Mickelson hit a full flop shop to about 3 feet.

What amazed Spieth — annoyed him, really — was how Mickelson handed the club to his caddie and pinched the bill of his cap to acknowledge the gallery. That’s it. He made it look as though it was no big deal.

“I would have gone to Michael and said, ‘That was sick,‘” Spieth said, referring to his caddie, Michael Greller. And for the next few minutes, Spieth and Mickelson debated whether the shot deserved a stronger reaction than Lefty allowed.

A few holes later, Mickelson gave an illustration.

“Let me show you a special shot for this championship,” he said in a mock Scottish brogue, perhaps forgetting that Royal Birkdale is in England.

He dropped five balls down on the tight turf to the right of the green on the par-3 seventh hole. A few yards in front of him was a pot bunker. A few yards behind the bunker was a ridge that ran down about 10 feet to where his caddie had placed a hole-sized placard as the target.

Mickelson had a 64-degree wedge that he laid so far open that the face was parallel to the ground, and he took a full swing. From the thump of the turf came a shot straight up in the air and over the bunker, rolling out slowly to about 4 feet.
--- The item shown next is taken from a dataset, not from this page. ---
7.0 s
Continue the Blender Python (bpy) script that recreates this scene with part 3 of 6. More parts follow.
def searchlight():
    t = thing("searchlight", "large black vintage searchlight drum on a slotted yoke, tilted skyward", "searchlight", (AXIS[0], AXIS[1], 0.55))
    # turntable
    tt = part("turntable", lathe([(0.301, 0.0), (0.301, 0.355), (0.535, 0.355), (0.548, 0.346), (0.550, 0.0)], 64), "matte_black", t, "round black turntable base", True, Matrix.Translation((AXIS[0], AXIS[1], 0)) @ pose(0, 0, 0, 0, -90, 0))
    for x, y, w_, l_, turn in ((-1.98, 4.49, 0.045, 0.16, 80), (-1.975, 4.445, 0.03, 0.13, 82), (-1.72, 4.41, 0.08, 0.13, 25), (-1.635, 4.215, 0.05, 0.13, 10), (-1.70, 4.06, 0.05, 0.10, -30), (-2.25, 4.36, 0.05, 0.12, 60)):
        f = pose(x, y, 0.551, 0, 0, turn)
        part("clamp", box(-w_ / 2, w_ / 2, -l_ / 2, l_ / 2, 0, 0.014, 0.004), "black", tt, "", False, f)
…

And then he hit another just like it. And another. And then two more, all perfect.

He saw the shot because he knew he could hit the shot.

Mickelson thought back to the third round of the Masters in 2012 when he went over the green on the par-5 15th hole. Instead of a chip-and-run up the slope and onto the green, or even the supposedly “safe” route of hitting putter, Mickelson opened the face of his 64-degree wedge and hit a full flop shot to about 4 feet for birdie.
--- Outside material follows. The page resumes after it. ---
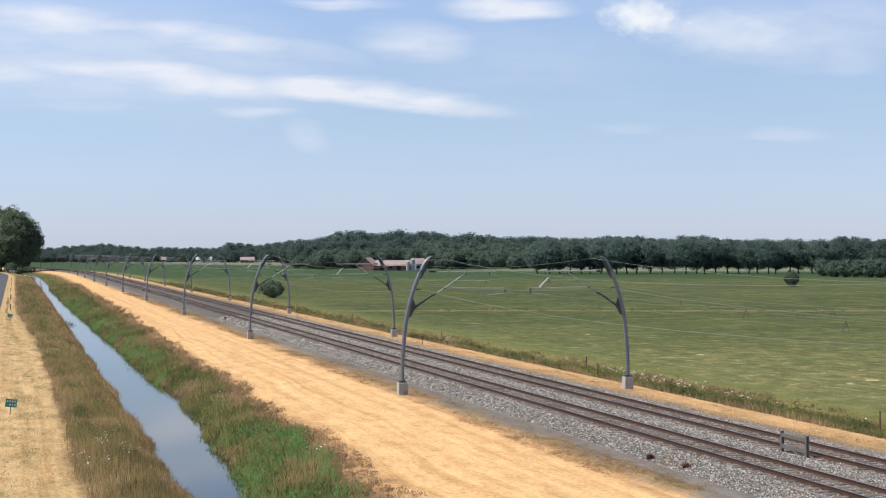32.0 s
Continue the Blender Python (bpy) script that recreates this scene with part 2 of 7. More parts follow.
# the line: straight, then a long bend to the left
BEND, RADIUS = 560.0, 1550.0


def shift(y):
    """Sideways shift of the railway, canal and strips at y metres along."""
    if y < BEND:
        return 0.0
    if y < 1000:
        return -(y - BEND) ** 2 / (2 * RADIUS)
    return -(1000 - BEND) ** 2 / (2 * RADIUS) - (y - 1000) * (1000 - BEND) / RADIUS


def heading(y):
    """Degrees by which the line has turned to the left."""
    return math.degrees(math.atan((min(max(y, BEND), 1000) - BEND) / RADIUS))

# ---- ground: one sheet, shaped across the line and carried along it ----
PROFILE = [(-3000, -1.0), (-600, -1.0), (-120, -1.0), (-60, -1.0), (-45, -0.9), (-33.5, -0.8), (-33.4, -0.72), (-30.4, -0.72), (-30.1, -0.8),
           (-27.5, -0.85), (-26, -0.9), (-24.5, -1.0), (-23, -1.2), (-22.2, -1.5), (-21.4, -2.1), (-20.6, -2.7), (-19, -2.7), (-18.1, -2.15),
           (-17.4, -1.65), (-16.2, -1.35), (-14.4, -1.05), (-12.2, -0.8), (-10.5, -0.68), (-8.5, -0.6), (-7, -0.55), (-5.4, -0.5), (-4.2, -0.48),
           (-2.2, -0.46), (2, -0.5), (6.6, -0.48), (8, -0.5), (9.5, -0.55), (11.5, -0.7), (12.6, -1.0), (13.4, -1.35), (14.4, -1.35), (15.4, -1.05), (17, -1.0), (20, -1.0),
           (25, -1.0), (32, -1.0), (40, -1.0), (60, -1.0), (90, -1.0), (150, -1.0), (300, -1.0), (700, -1.0), (1500, -1.0), (4500, -1.0)]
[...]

“No one hits that shot,” CBS analyst Nick Faldo exclaimed on the telecast. “No one.“

Phil does.

He knew that at worst with that flop shot, it would go a little long but have enough spin that it wouldn’t roll out. But if he were to take the putter, he would have had to aim more to the left. And if he hit it too hard, it could have rolled all the way off the green and possibly into the water. So in his mind, he played it safe.

It just looked incredibly risky.

“I never saw that high flop shot from there,” said Peter Hanson, who was in a similar spot in the group before Mickelson arrived.
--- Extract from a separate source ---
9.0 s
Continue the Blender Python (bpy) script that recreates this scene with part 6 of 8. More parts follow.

That was Mickelson’s point.

It’s all about what a player can see, and that’s not always the same as others. His math is different, even if he doesn’t always get the result right.

One case would be Bay Hill in 2002 when Mickelson was one shot behind Tiger Woods and in the trees right of the fairway on the par-5 16th. Instead of punching out, where it could have run through the firm fairway and into more rough, he tried a 4-iron under the branches, over the water and onto the green.

He only got the first part right. The ball found the water. A bad decision. Mickelson said it was only bad execution.

An hour after the tournament was over, a magazine writer came back into the media center and said he had visited the site and seen the divot, and that Mickelson had no shot. Of course he didn’t. The writer doesn’t play golf like Mickelson, so he couldn’t see it.

Mickelson said for years he has been amused to read about these high-risk shots, when to him it was really the only shot that made sense.

That won’t change his reputation, of course.

“Players still look at him as high risk,” Spieth said. “He can make shots look more difficult than they need to be. But that’s why he’s so fun to watch. That’s why he’s ‘Phil the Thrill.‘“

High risk? It sure can look that way, just not to Mickelson.

High thrills? No one will argue that.